Some Techniques to Keep the Conversation Going

  • Get a diverse student committee to rewrite the Nine Common Principles of Essential Schools in their own words. Then circulate it among the teachers for their reactions.
  • Train people in the consensus method of decision-making, where a decision is arrived at only when everyone agrees to help implement something. This proves useful for major decisions from contract negotiations to school vision statements.
  • At a faculty meeting, introduce one Essential School principle; then ask each teacher to write down its meaning on an index card without using any of the words in the CES version.
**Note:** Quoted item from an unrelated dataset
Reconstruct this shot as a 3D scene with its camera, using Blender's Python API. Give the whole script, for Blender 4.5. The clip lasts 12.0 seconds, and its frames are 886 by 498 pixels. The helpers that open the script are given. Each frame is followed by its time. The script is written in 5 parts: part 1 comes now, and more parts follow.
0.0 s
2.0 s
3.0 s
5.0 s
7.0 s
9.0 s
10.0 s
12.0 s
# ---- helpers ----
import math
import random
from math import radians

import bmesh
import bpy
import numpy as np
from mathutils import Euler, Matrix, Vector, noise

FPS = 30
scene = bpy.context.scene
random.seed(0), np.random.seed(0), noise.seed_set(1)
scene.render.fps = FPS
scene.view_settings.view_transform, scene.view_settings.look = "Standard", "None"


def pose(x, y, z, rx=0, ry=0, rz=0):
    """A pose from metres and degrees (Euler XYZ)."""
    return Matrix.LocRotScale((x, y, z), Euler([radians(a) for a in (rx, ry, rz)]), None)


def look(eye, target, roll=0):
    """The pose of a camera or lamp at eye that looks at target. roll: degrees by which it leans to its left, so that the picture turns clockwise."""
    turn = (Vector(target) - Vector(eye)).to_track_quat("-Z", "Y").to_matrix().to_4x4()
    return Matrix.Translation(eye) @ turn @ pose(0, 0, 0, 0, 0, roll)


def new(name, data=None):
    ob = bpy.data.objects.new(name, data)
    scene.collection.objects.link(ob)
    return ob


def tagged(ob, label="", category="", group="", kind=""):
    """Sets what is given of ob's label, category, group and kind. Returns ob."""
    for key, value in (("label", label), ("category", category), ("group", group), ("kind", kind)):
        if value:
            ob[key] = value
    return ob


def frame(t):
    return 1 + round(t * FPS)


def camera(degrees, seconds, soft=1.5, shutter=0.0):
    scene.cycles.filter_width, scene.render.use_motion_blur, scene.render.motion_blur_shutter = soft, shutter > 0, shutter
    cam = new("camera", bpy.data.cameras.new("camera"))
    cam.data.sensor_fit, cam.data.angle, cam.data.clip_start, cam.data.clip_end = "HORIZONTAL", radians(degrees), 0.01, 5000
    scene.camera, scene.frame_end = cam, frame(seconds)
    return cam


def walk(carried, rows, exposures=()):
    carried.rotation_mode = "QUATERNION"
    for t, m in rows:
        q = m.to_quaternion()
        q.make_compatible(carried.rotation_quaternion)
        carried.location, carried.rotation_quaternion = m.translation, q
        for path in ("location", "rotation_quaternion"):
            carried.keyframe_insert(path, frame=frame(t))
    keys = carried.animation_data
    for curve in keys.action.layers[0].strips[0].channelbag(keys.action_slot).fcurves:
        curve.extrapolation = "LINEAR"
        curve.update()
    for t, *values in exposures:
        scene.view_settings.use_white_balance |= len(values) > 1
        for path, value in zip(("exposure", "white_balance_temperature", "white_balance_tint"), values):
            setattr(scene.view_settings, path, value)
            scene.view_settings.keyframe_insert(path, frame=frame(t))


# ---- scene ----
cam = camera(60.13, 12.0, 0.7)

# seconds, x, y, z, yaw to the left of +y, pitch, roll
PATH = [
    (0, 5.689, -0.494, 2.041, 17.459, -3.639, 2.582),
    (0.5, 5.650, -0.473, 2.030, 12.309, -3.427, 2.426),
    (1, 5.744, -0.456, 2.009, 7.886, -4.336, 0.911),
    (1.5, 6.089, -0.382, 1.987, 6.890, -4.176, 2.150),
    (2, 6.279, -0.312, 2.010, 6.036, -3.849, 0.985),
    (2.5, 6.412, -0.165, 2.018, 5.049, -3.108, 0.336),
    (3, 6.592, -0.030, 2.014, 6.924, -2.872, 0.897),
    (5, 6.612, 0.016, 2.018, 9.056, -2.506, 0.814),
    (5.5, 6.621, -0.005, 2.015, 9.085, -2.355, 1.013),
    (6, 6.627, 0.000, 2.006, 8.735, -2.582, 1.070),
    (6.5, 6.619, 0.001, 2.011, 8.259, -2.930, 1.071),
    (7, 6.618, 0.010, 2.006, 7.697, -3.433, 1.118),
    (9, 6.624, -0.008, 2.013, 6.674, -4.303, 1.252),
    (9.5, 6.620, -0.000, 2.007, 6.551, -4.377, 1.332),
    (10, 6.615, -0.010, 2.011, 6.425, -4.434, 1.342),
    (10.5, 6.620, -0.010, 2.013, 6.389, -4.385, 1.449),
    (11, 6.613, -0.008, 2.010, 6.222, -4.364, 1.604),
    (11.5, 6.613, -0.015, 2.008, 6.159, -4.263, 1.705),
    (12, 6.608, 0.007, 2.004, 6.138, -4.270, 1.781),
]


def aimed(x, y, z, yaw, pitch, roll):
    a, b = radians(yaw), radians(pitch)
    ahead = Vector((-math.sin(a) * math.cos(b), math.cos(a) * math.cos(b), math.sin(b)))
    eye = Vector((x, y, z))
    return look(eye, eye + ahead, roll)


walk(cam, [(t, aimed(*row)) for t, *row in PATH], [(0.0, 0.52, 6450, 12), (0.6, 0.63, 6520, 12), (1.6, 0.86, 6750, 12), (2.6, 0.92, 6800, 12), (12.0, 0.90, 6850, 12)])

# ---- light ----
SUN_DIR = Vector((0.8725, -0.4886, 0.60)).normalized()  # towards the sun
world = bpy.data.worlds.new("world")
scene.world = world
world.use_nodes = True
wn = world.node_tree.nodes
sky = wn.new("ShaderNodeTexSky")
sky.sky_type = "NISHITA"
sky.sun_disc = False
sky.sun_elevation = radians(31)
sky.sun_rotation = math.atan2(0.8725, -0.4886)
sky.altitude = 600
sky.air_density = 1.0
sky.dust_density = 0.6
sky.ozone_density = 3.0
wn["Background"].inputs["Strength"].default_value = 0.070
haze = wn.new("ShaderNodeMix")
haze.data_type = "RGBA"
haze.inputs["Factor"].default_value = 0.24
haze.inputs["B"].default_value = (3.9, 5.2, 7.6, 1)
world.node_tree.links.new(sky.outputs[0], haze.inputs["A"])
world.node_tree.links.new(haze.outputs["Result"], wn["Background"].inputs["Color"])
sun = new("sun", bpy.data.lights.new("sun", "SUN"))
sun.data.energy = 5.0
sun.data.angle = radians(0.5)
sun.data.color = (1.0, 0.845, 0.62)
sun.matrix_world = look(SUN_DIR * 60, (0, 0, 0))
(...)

Collect the cards and make them into a list to send every teacher, showing how many ways each principle can take shape.
  • After faculty members have been introduced to the Nine Common Principles, ask department meetings to come up with a list of ways they already carry them out.
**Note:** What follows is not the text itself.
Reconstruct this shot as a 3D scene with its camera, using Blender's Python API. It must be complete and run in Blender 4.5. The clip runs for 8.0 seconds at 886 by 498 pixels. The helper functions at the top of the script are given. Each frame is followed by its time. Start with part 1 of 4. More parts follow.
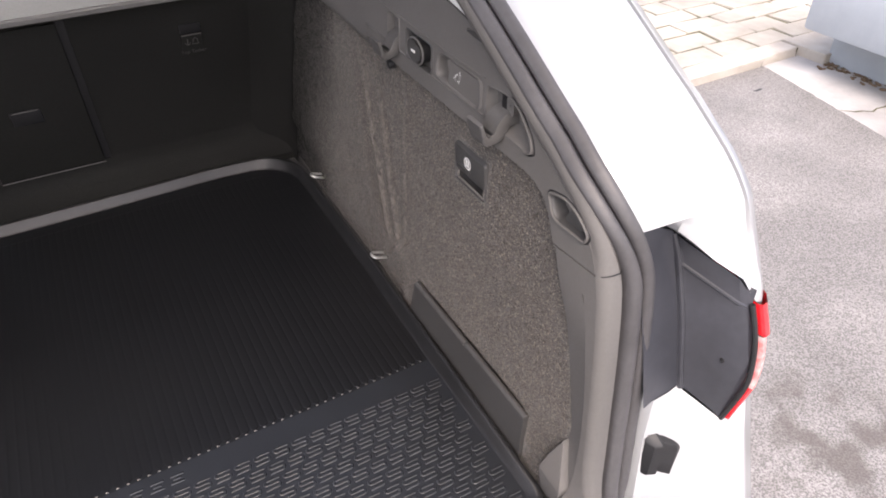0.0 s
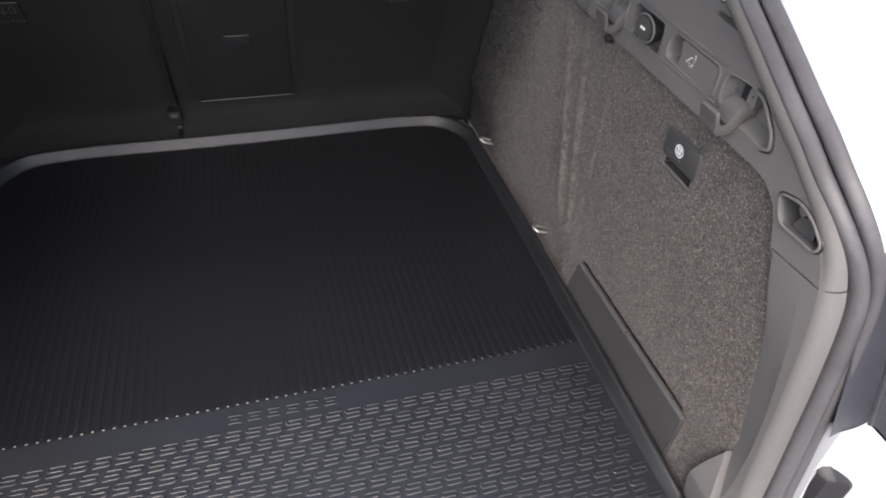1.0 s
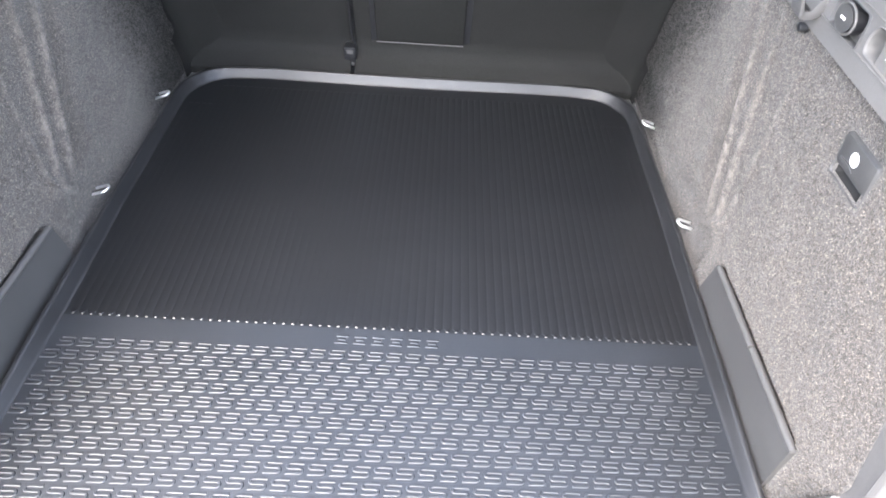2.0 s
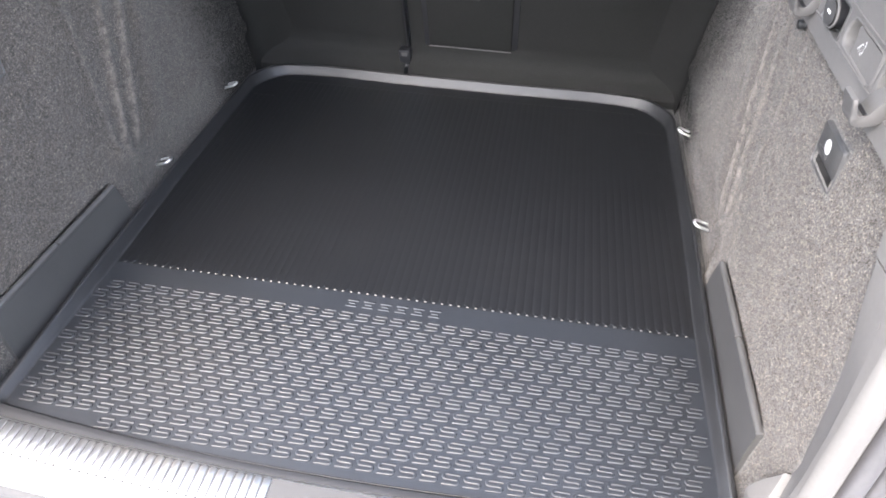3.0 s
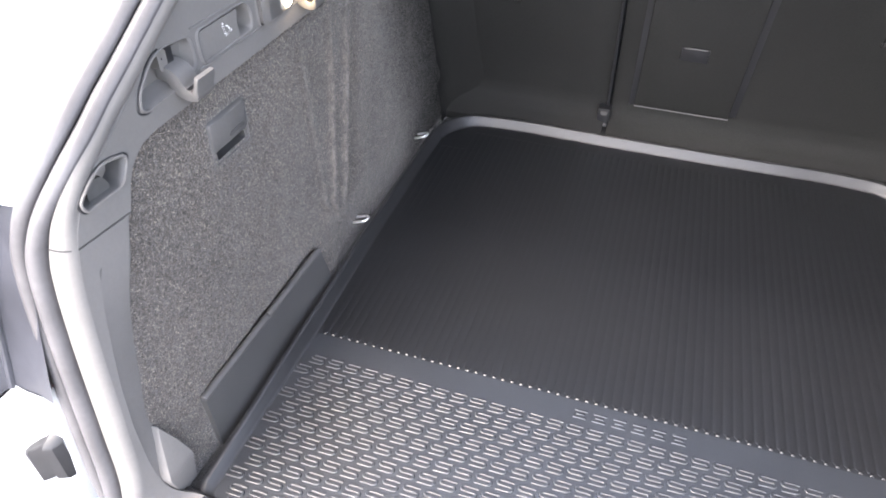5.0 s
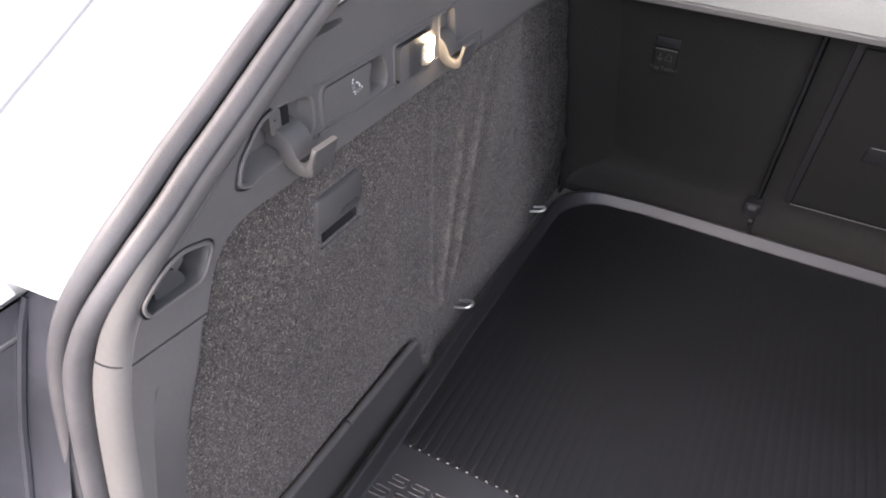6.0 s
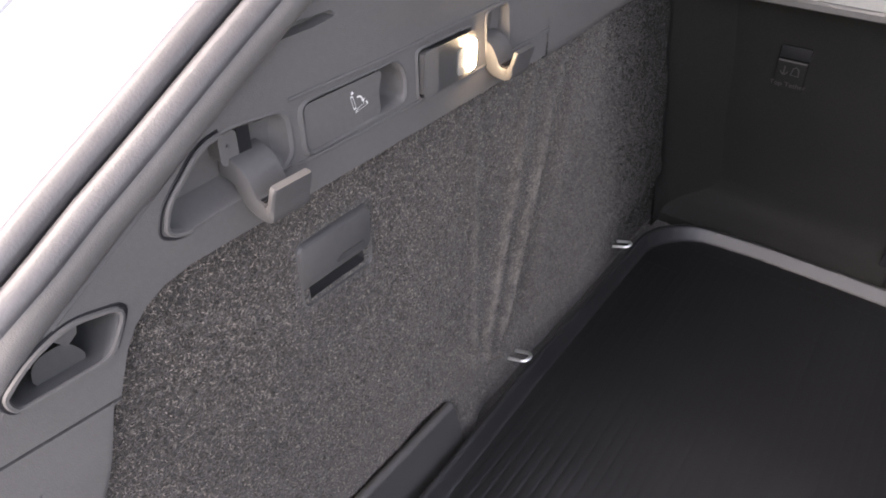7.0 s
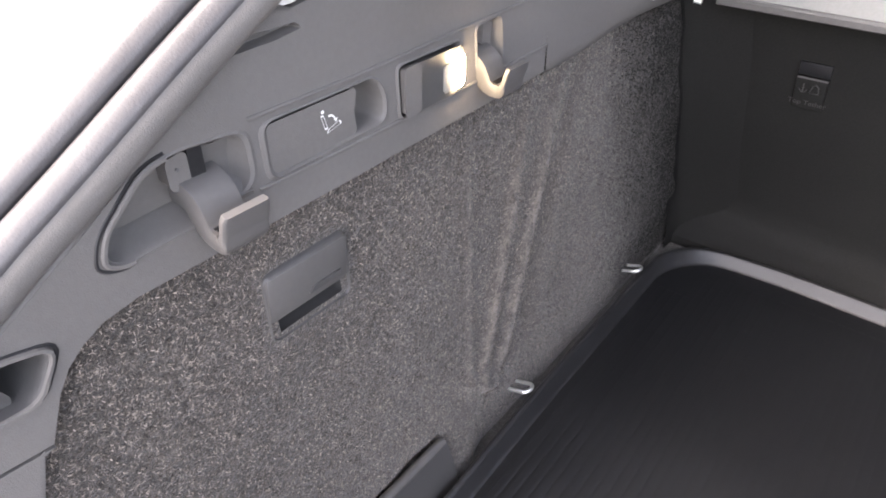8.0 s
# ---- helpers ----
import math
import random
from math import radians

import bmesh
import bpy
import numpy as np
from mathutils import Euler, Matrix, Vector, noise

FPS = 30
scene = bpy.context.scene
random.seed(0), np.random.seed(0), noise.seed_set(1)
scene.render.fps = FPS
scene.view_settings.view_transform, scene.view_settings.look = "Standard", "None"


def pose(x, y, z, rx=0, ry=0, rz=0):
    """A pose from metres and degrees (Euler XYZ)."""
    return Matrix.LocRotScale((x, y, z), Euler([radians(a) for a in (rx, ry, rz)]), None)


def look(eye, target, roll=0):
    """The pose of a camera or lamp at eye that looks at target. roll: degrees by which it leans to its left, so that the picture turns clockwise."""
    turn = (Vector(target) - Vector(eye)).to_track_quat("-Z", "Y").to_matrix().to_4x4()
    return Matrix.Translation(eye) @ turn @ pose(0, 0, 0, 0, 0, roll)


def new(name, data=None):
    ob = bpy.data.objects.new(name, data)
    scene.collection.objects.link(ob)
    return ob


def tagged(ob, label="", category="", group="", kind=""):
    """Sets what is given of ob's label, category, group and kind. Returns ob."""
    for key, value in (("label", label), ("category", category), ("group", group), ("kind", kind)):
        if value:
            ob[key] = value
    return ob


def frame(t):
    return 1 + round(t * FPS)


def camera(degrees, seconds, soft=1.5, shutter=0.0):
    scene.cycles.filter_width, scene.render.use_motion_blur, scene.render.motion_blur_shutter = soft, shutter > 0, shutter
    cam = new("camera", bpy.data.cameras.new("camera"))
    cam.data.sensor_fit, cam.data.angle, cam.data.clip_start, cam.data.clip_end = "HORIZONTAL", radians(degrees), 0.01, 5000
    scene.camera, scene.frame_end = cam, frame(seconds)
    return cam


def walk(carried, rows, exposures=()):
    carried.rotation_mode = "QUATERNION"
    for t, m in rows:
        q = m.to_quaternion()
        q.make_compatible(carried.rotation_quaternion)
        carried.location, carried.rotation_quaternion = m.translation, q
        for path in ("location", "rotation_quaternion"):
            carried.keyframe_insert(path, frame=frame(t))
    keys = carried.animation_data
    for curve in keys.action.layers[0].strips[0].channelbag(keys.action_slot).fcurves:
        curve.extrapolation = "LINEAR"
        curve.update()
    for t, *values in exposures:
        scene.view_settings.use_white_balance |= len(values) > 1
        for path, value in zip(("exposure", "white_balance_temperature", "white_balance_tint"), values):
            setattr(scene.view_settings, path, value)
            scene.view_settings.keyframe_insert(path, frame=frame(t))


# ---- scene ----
# The open boot of a white estate car, on asphalt beside a stone-paved kerb.
# x to the car's right, y towards its front, z up; z = 0 is the boot mat.
cam = camera(66.7, 8.0, soft=1.8)
PATH = [
    (0, (0.145, -0.343, 0.826), (0.9, 1.036, -0.411), -0.5),
    (0.5, (0.094, -0.328, 0.824), (0.825, 1.045, -0.434), 2.3),
    (1, (0.039, -0.314, 0.81), (0.503, 1.146, -0.476), 3.4),
    (1.5, (0.021, -0.313, 0.798), (0.217, 1.16, -0.54), 2.9),
    (1.7, (0.033, -0.314, 0.791), (0.159, 1.145, -0.571), 3.5),
    (2.8, (0.186, -0.415, 0.795), (0.0, 1.06, -0.543), 2.7),
    (3, (0.203, -0.422, 0.785), (-0.029, 1.067, -0.529), 1.5),
    (3.5, (0.209, -0.421, 0.785), (-0.086, 1.078, -0.505), 0.4),
    (4, (0.176, -0.404, 0.785), (-0.181, 1.095, -0.49), 0.8),
    (4.5, (0.076, -0.363, 0.79), (-0.339, 1.117, -0.489), 1.4),
    (5, (-0.063, -0.311, 0.782), (-0.541, 1.157, -0.491), 0.9),
    (5.2, (-0.114, -0.297, 0.774), (-0.626, 1.166, -0.49), 1.8),
    (6.3, (-0.212, -0.099, 0.717), (-0.975, 1.331, -0.455), 3.8),
    (6.5, (-0.215, -0.062, 0.706), (-1.028, 1.324, -0.485), 3.2),
    (7, (-0.225, 0.0, 0.682), (-1.167, 1.308, -0.503), 1.3),
    (7.5, (-0.231, 0.043, 0.662), (-1.221, 1.338, -0.497), 0.9),
    (8, (-0.227, 0.047, 0.668), (-1.229, 1.342, -0.481), 0.7),
]
EXPOSURES = [(0.0, 1.64, 7180, 18), (0.25, 1.29, 7180, 19), (0.5, 0.96, 7180, 19), (0.75, 1.04, 7080, 17), (1.1, 2.14, 6730, 13), (1.5, 3.49, 6380, 11), (1.7, 3.79, 6380, 11),
             (2.8, 3.34, 6630, 12), (4.0, 3.16, 6680, 12), (4.5, 3.12, 6710, 13), (5.0, 3.50, 6780, 14), (5.2, 3.55, 6780, 14), (6.3, 2.24, 7150, 19), (7.0, 2.59, 7200, 19), (8.0, 3.20, 7150, 18)]
walk(cam, [(t, look(eye, target, roll)) for t, eye, target, roll in PATH], EXPOSURES)

# ---- light: a bright hazy sky and a soft high sun ----
world = bpy.data.worlds.new("sky")
scene.world = world
world.use_nodes = True
wn = world.node_tree
sky = wn.nodes.new("ShaderNodeTexSky")
sky.sky_type, sky.sun_disc = "NISHITA", False
sky.sun_elevation, sky.sun_rotation = radians(58), radians(-153)
sky.air_density, sky.dust_density = 1.0, 3.0
haze = wn.nodes.new("ShaderNodeHueSaturation")
haze.inputs["Saturation"].default_value = 0.66
wn.links.new(sky.outputs[0], haze.inputs["Color"])
wn.links.new(haze.outputs[0], wn.nodes["Background"].inputs[0])
wn.nodes["Background"].inputs[1].default_value = 0.20
sun = new("sun", bpy.data.lights.new("sun", "SUN"))
sun.data.energy, sun.data.angle, sun.data.color = 0.56, radians(42), (1.0, 0.96, 0.90)
sun.matrix_world = look((-2.35, -4.6, 8.3), (0, 0, 0))

GROUND = -0.66          # street level below the mat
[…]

  • Ask each department to elect a respected representative–not necessarily an Essential School proponent–to a faculty committee who will be paid or given release time to reflect weekly on the issues that face the school and report back to their departments. Add a few “at-large” members who may nominate themselves for election by the full faculty.
  • If teachers tend to eat in department offices, institute a faculty lunchroom, to get members of different departments talking together more regularly. Lengthening the lunch hour helps, too.
  • If your school has a video lab or photography class, videotape 5-minute interviews with anyone who is trying new things alone or in teams. Put them all on one tape, make copies, and present them at meetings of other faculty groups.
  • Praise and publicize teachers who are taking risks by departing from time-worn procedures. Write personal notes to acknowledge their efforts, and send a copy to the central office files.